Cut off from family, either reconciling one’s guilt separate from society’s judgment or surviving in the knowledge that someone has been wrongly convicted or overcharged because of systemic racism. Non –exploitive depictions of a human body being gunned down, or apprehended, rounded up inhumanly- Abraham and this cast meditative and convey what that means in mind, body and spirit.

Choreographically, Abraham builds a seemingly simplified vocabulary, but conveys so much and requires sustained technical control and precision from each dancer. Among the many standouts are Ghrai Devore, Chalvar Monteiro and Jamar Roberts in Abraham’s sobering and eloquent conclusion.

Ailey’s “Revelations” remains one of the most important American classics in all of dance history, and as an artistic document of African American culture. For it to be performed during Black History month during a year of blatant racism once again threatens the very foundation of our nation, is a powerful statement of enduring hope and artistic freedom.

Great to see Hope Boykin and Michael Jackson, Jr. both former Danco dancers in the trio with Fana Tesfagiorgis during the spiritual ‘Didn’t my Lord Deliver Daniel.’  Afro-Caribbean music pulses in as flags, totems and parasol are wielded in a soulful processional and gloriously danced by Daniel Harder, Megan Jakel, Jeroboam Bozeman and Sean Aaron Carmon. It segues into Ailey’s iconic tableaux Wade in the Water, danced by Rachael McLaren, Vernard J. Gilmore and Akua Nani Parker.

The beatified and anguished moves of Ailey’s solo  ‘I Wanna Be Ready’ danced with precision and passion by Yannick Lebron. But it was ‘Sinner Man’- danced by Jeroboam Bozeman (also a former Danco dancer), Jermaine Terry and Sean Aaron Carmon- that electrified the crowd most, each dancer attacking Ailey’s torrential turns and thrilling jumps at full throttle as they hurl around the stage in symbolic escape.

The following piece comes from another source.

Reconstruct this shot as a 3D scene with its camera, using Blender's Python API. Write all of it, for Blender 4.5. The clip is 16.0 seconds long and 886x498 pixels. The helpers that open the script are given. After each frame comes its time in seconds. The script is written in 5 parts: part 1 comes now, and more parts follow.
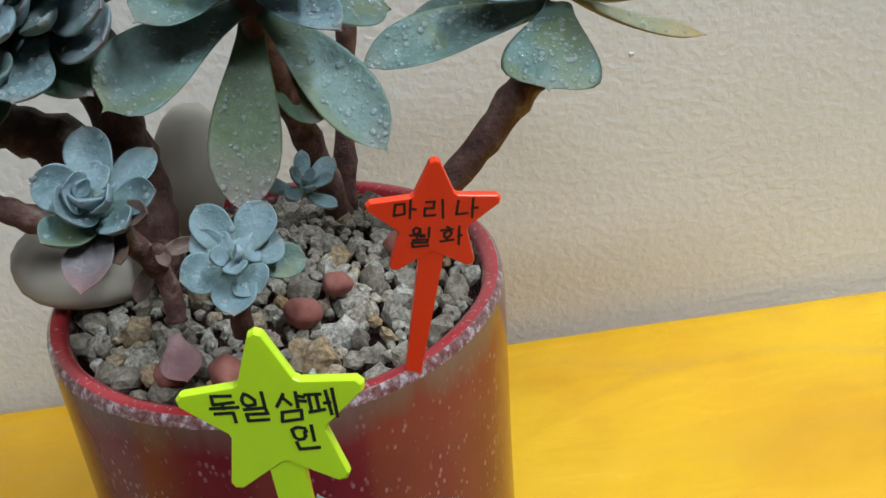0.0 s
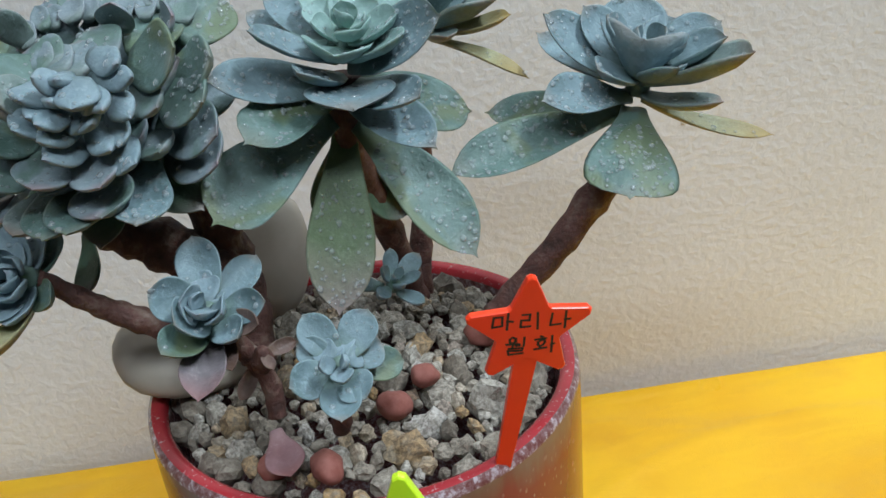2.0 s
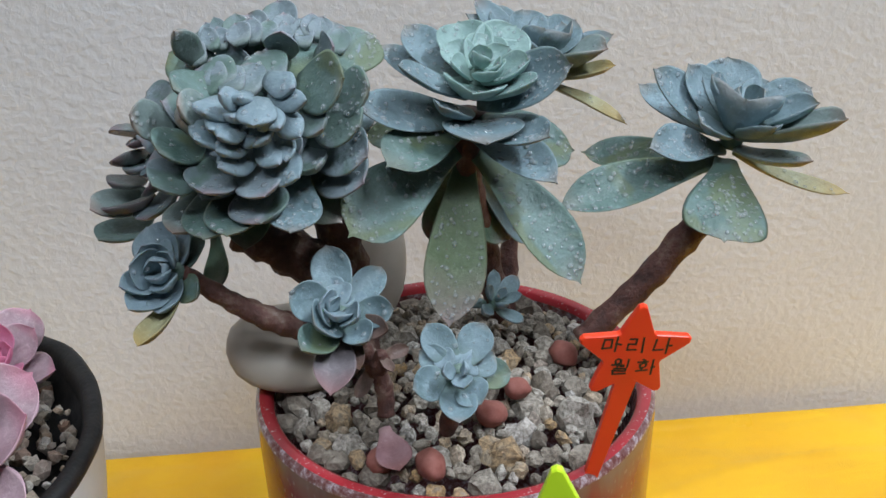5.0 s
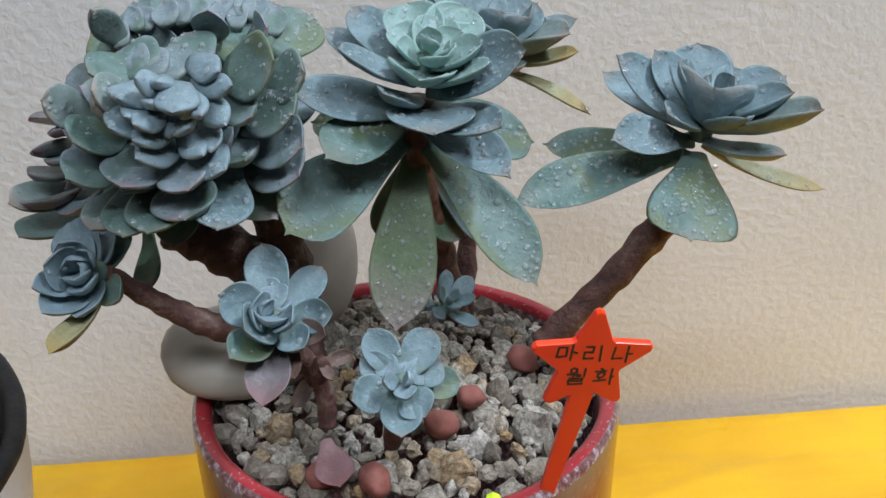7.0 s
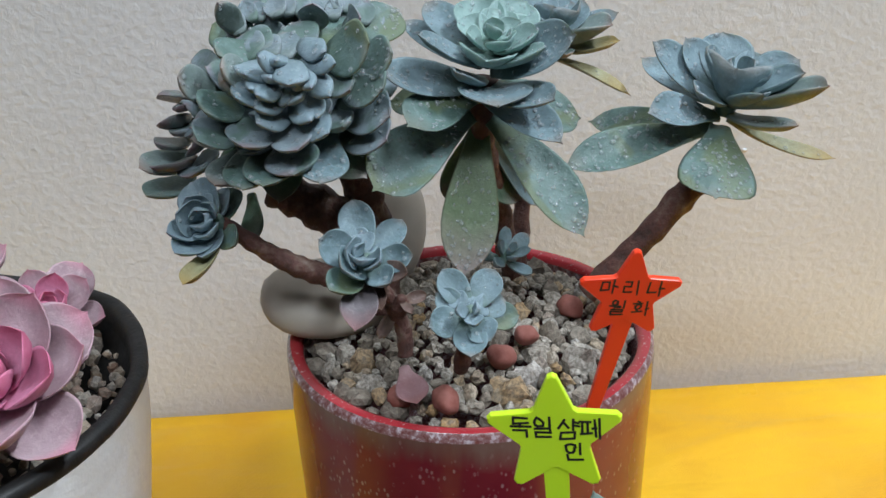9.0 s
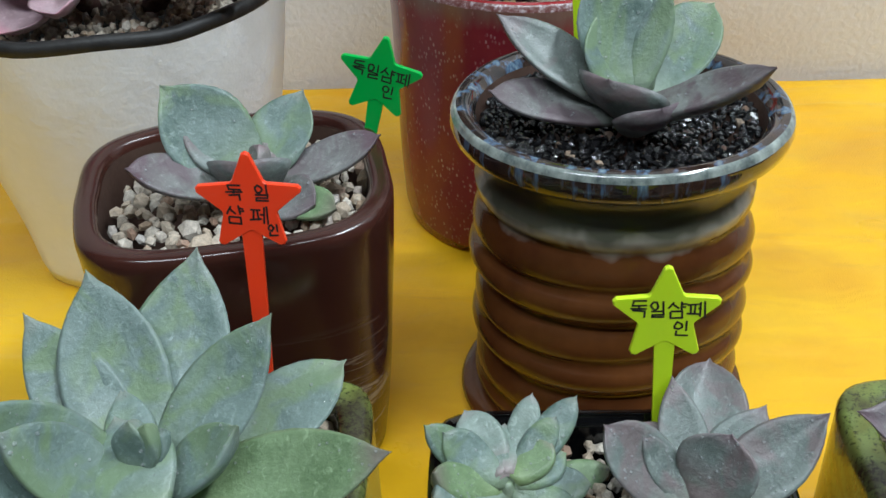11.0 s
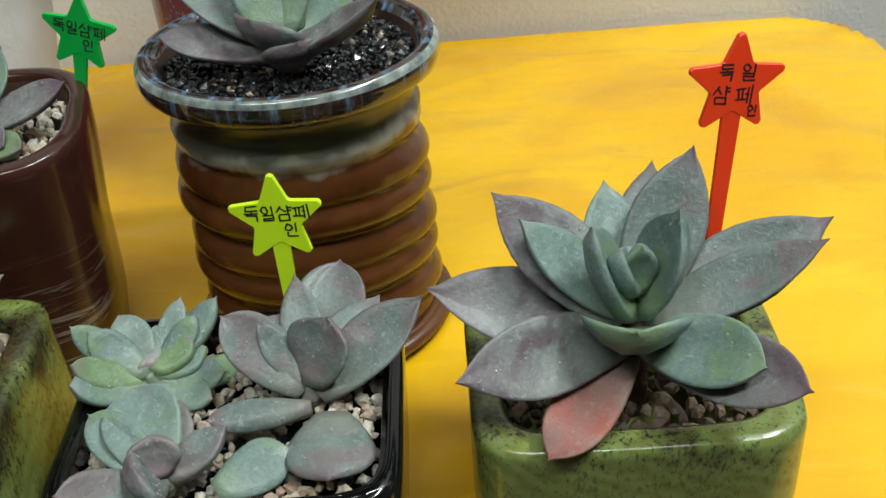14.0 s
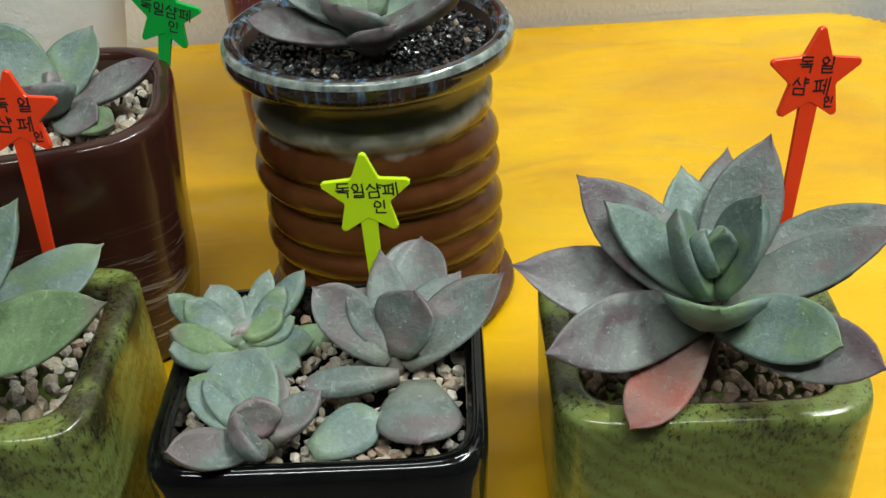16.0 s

The finale of the church ladies fanning gossip in ‘The Day is Past and Gone’, then the male congregation joining them for the rituals of the church service for ‘Rocka My Soul in the Bosom of Abraham’ which Ailey makes a most rousing closer. As the curtain was slowly descending before the cast bows, some  audience members bolted up the aisle to avoid the crush, one supposes, but the laugh is on them since they missed out on one of the most inspiring Ailey traditions, the reprise of ‘Bosom’ with some extra moves that on this night blew the Merriam Theater roof off once again.